Memories are notoriously unreliable, and it’s often said that no two witnesses observe the same event the same way. In Life Sentences, best selling memoir writer Cassandra Fallows is about to learn those lessons the hard way. Because she wrote about her childhood in Baltimore, and she now lives in New York, Cassandra never anticipated coming into contact with friends she hasn’t seen in more than 30 years. Then she reads in a newspaper about one of them, a woman named Cassie who was imprisoned for nearly a decade for contempt of court, for refusing to talk about the disappearance of her infant son. Cassandra sees a new book in this topic, and returns to Baltimore to research the case. Along the way, she discovers that truth can be a slippery thing to pin down, and is shocked at the resentments held by those who were included in her memoir.

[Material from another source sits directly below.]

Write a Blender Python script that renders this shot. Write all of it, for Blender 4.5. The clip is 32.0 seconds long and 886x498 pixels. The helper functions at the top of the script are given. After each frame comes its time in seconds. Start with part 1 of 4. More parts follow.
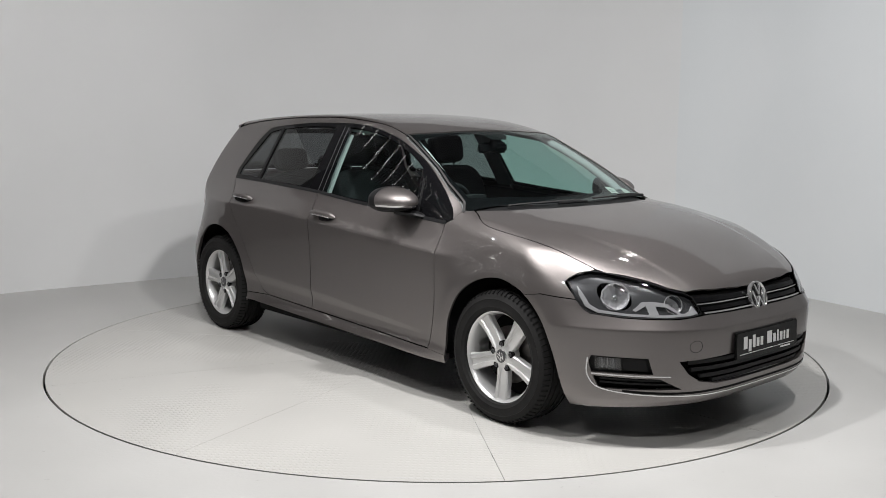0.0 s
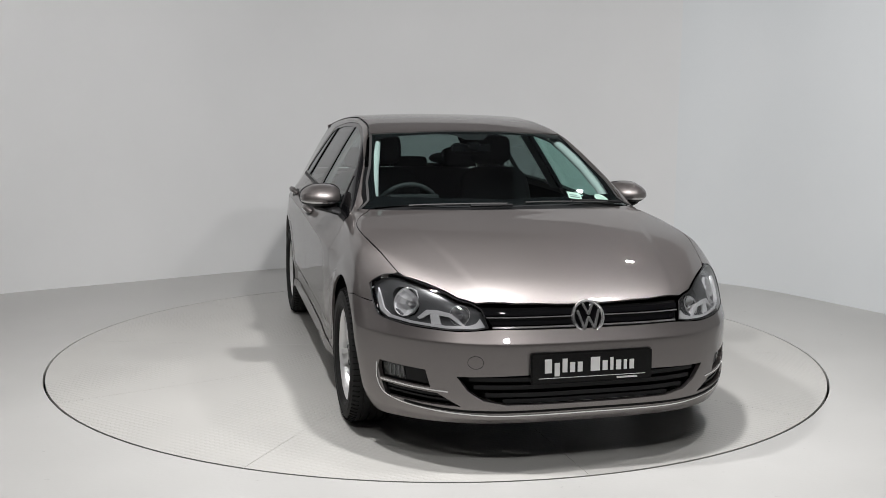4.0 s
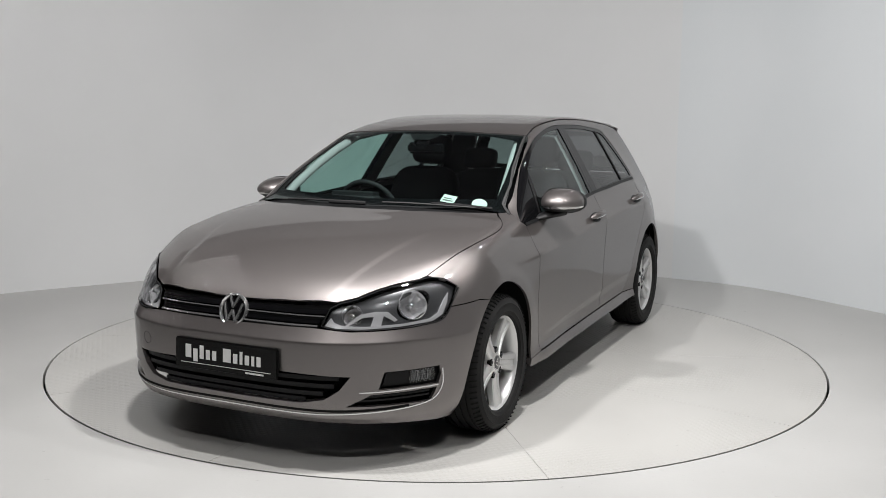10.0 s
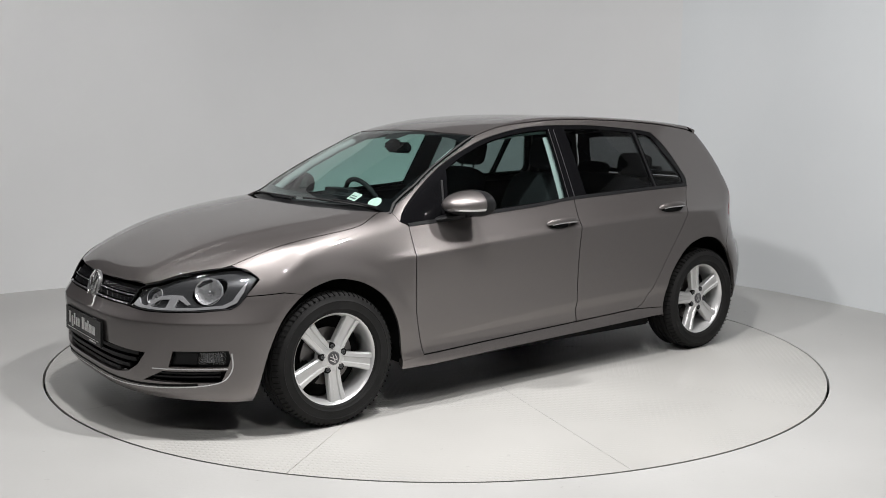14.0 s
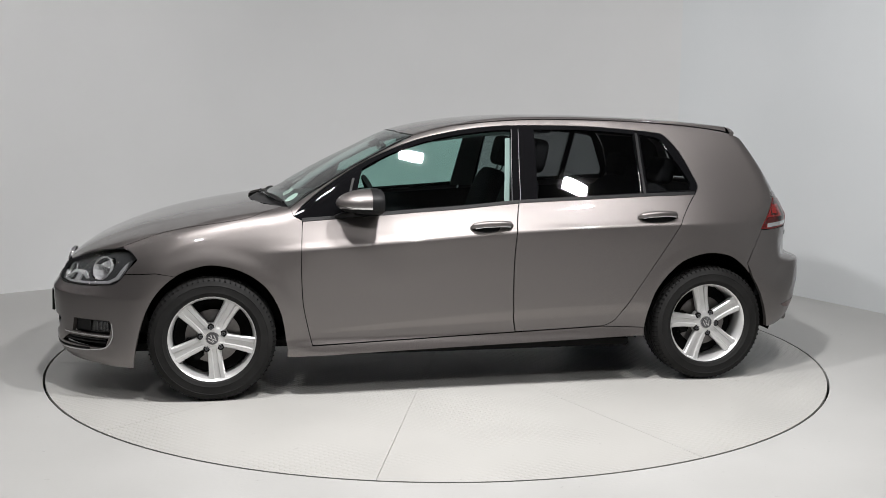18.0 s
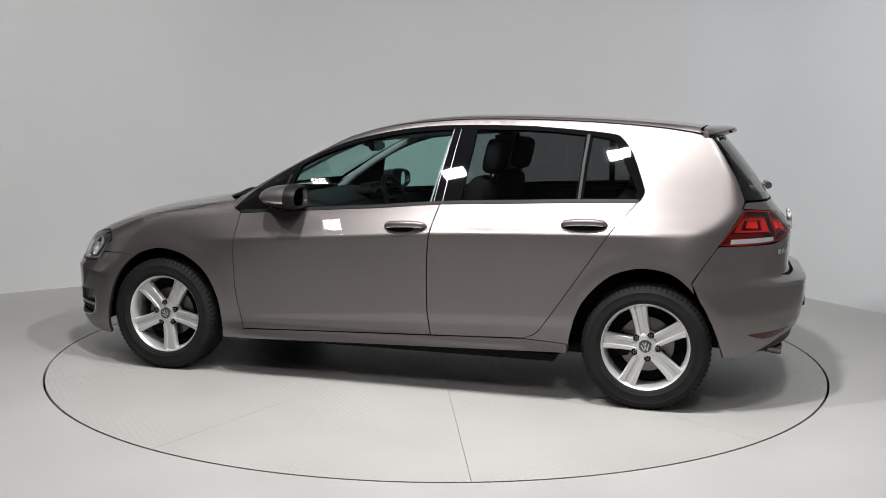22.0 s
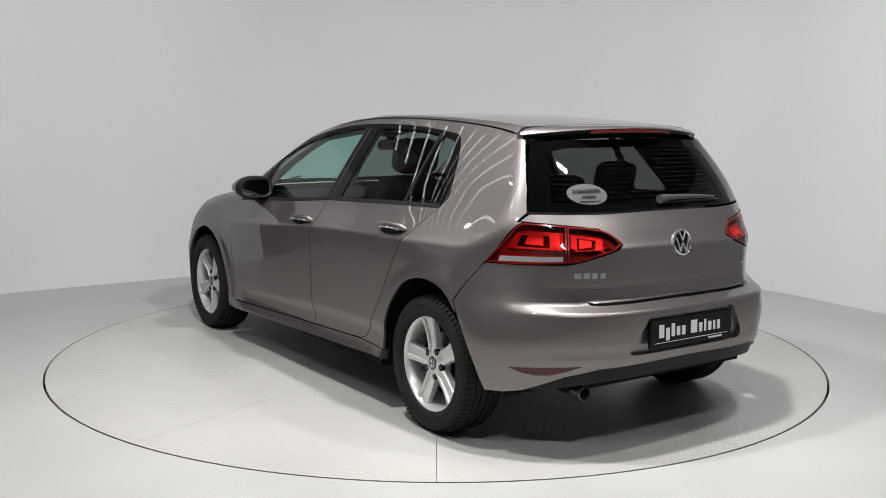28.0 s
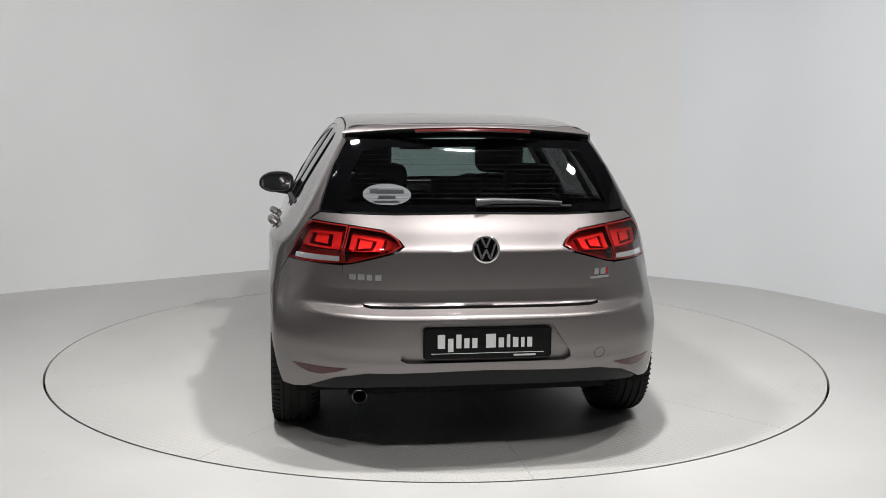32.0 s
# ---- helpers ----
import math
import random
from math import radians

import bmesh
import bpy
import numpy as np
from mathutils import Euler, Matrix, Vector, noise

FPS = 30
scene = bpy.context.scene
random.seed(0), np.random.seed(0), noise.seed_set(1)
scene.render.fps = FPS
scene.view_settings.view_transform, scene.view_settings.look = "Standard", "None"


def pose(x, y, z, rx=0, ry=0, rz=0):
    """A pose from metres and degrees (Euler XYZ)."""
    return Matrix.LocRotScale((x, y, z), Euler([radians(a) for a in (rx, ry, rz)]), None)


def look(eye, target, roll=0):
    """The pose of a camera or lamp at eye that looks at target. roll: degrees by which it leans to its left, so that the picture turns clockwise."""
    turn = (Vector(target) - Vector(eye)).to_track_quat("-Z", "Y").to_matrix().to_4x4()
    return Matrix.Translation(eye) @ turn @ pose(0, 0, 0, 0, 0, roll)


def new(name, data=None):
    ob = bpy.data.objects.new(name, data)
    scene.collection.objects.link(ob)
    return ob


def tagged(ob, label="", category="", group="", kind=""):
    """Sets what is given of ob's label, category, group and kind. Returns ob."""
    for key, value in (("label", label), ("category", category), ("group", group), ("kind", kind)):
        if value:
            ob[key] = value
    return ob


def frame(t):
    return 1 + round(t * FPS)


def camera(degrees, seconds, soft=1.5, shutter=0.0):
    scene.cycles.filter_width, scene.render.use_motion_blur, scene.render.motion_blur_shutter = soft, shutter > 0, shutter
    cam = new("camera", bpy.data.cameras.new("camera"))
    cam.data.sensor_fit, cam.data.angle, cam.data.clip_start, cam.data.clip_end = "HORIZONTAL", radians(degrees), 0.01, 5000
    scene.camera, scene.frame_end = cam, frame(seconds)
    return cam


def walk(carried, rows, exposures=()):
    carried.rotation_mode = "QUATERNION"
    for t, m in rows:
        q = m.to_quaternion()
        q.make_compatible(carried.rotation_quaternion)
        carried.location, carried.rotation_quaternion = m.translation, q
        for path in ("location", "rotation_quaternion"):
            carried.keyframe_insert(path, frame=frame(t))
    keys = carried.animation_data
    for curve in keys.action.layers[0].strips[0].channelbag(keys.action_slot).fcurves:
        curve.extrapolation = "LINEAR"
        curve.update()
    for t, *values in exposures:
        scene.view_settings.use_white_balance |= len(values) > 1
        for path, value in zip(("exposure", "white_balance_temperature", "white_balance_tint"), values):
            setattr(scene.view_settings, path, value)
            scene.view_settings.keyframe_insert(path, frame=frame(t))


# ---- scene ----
# ceiling panels: x, y, size, tilt about x and y, watts
# The two at y -4.2 are added fill for faces towards the camera.
LAMPS = [(-2.38, -1.98, .20, .12, 24, 0, 4), (-.96, -1.98, .20, .12, 26, -18, 80), (.47, -1.98, .20, .12, 26, 0, 100), (1.90, -1.98, .20, .12, 22, 20, 40),
         (1.98, .80, .10, .07, 0, 0, 7), (-2.97, -.55, .05, .04, 0, 0, 2), (-1.1, -4.2, .20, .12, 20, 0, 26), (.9, -4.2, .20, .12, 20, 0, 30)]
cam = camera(49.04, 32.0, soft=0.6)
EYE = Vector((0, -5.897, 1.412))
TILT, TURN = radians(7.708), radians(0.294)
AIM = EYE + Vector((math.sin(TURN) * math.cos(TILT), math.cos(TURN) * math.cos(TILT), -math.sin(TILT)))
walk(cam, [(0.0, look(EYE, AIM, 0.527)), (32.0, look(EYE, AIM, 0.527))], exposures=[(0.0, 0.0), (14.0, 0.02), (19.0, 0.0), (22.0, -0.1), (25.0, -0.12), (28.0, 0.1), (32.0, 0.14)])


# ---- light: ceiling panels of the booth ----
def ceiling_panel(x, y, z, sx, sy, watts, colour=(1.0, 0.985, 0.985), tilt=(0, 0)):
    bm = bmesh.new()
    bmesh.ops.create_cube(bm, size=1.0, matrix=Matrix.Diagonal((sx + .06, sy + .06, .05, 1)))
    bmesh.ops.bevel(bm, geom=list(bm.edges), offset=.008, segments=2, affect="EDGES")
    me = bpy.data.meshes.new("ceiling_light")
    bm.to_mesh(me)
    bm.free()
    ob = new("ceiling_light", me)
    ob.matrix_world = pose(x, y, z + .035, tilt[0], tilt[1], 0)
    tagged(ob, "flat white ceiling light panel out of view, switched on", "ceiling light", "ceiling light panels")
    la = bpy.data.lights.new("panel_lamp", "AREA")
    la.shape, la.size, la.size_y, la.energy, la.color = "RECTANGLE", sx, sy, watts, colour
    lo = new("panel_lamp", la)
    lo.matrix_world = pose(x, y, z, tilt[0], tilt[1], 0)
    rod = bmesh.new()
    bmesh.ops.create_cone(rod, cap_ends=True, segments=10, radius1=.008, radius2=.008, depth=3.704 - z - .035)
    rm = bpy.data.meshes.new("hanger")
    rod.to_mesh(rm)
    rod.free()
    ro = new("hanger", rm)
    ro.parent = ob
    ro.matrix_parent_inverse = ob.matrix_world.inverted()
    ro.matrix_world = pose(x, y, (3.704 + z + .035) / 2)
    FIXTURES.append(ob)
    FIXTURES.append(ro)
    return ob


FIXTURES = []
world = bpy.data.worlds.new("world")
world.use_nodes = True
world.node_tree.nodes["Background"].inputs[0].default_value = (0.9, 0.95, 1.0, 1)
world.node_tree.nodes["Background"].inputs[1].default_value = 0.02
scene.world = world
for lx, ly, wide, long_, tx, ty, watts in LAMPS:
    ceiling_panel(lx, ly, 3.35, wide, long_, watts, tilt=(tx, ty))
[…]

The characters in this book are intensely real, strong willed and full of contradictions. The plot is a “talky” one, in which most of the “action” consists of driving and dining, with a bit of sex thrown in. For a fifty year old woman, Cassandra remains as self centered as a teenager, and her sense of ethics is a shifting one. Race plays a tremendous role in the story, in which most of the characters are African American, and Cassandra is white. Political chicanery is also an important theme. Author Lippman is superb at portraying relationships, as she continues to prove in her novels.
In the end, Cassandra does pin down some truths, about her parents, about Cassie, about her school friends, about herself. Does she begin to outgrow her narcissism? Probably not….. As the title of her memoirs shows, she is “Her Father’s Daughter.”